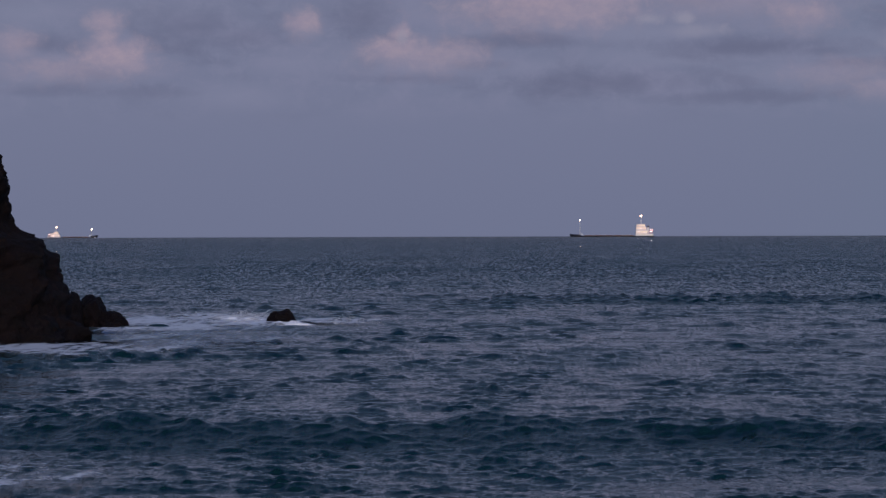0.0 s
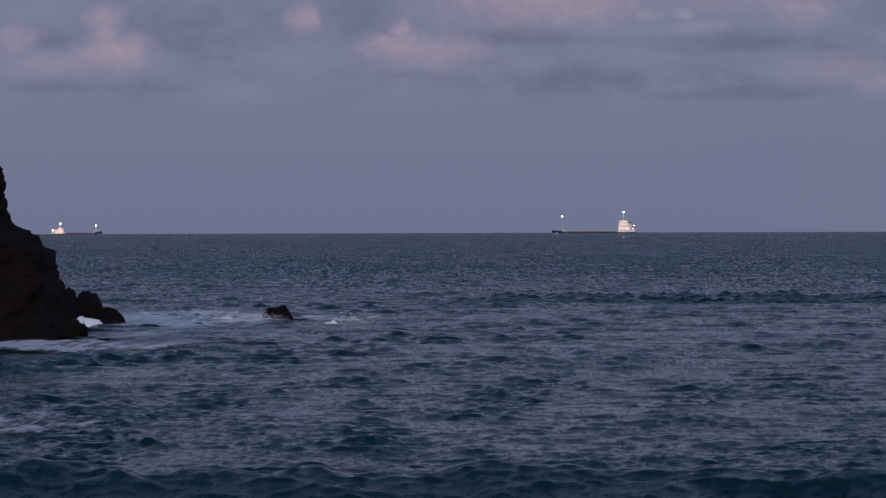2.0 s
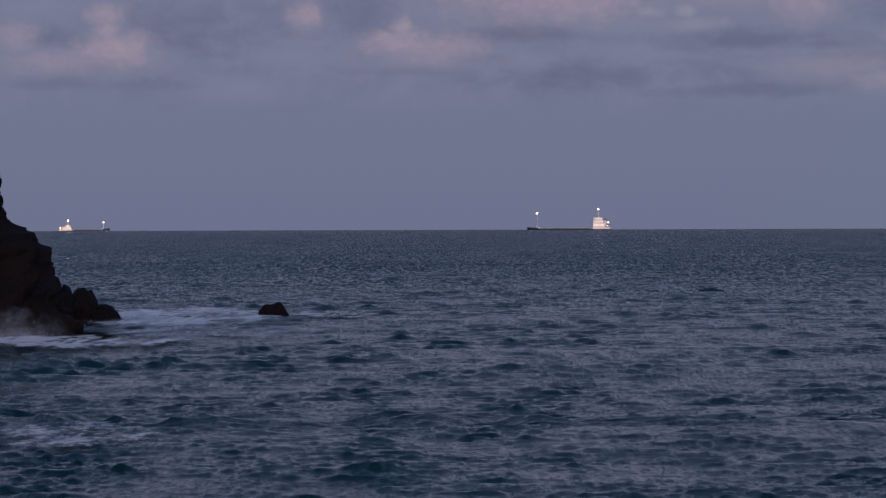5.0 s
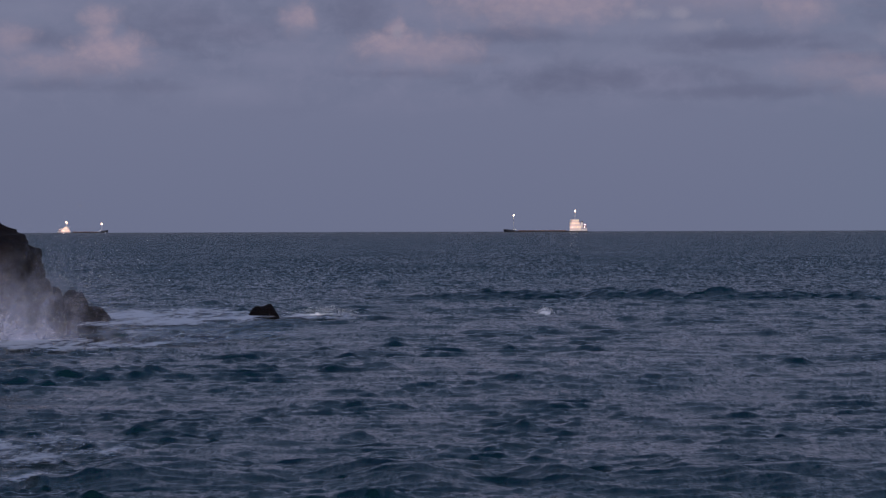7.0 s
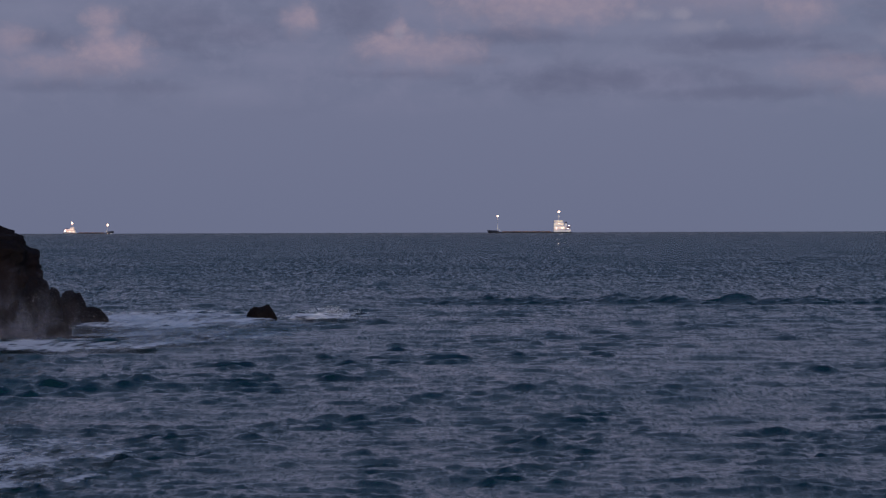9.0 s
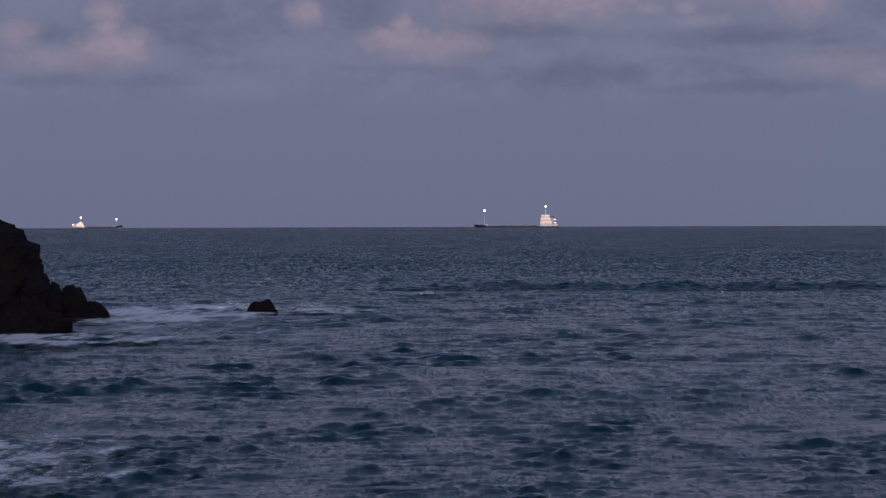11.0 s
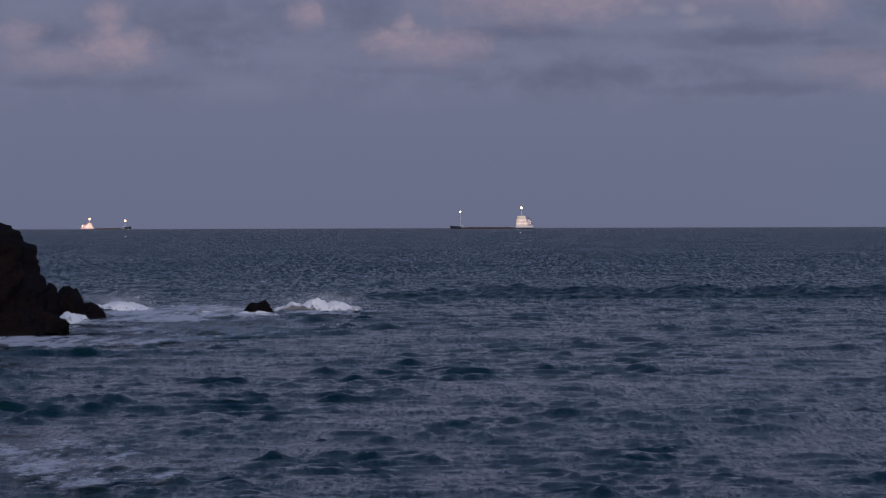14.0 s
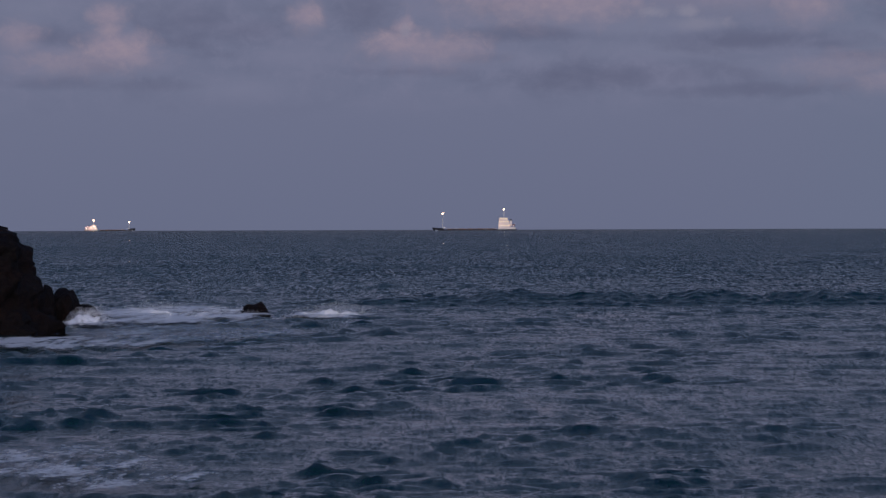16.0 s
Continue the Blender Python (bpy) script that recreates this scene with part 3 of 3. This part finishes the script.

+++

Transcribe the material exactly, leaving every picture out.

0.0 s
2.0 s
5.0 s
7.0 s
9.0 s
11.0 s
14.0 s
16.0 s
Continue the Blender Python (bpy) script that recreates this scene with part 3 of 3. This part finishes the script.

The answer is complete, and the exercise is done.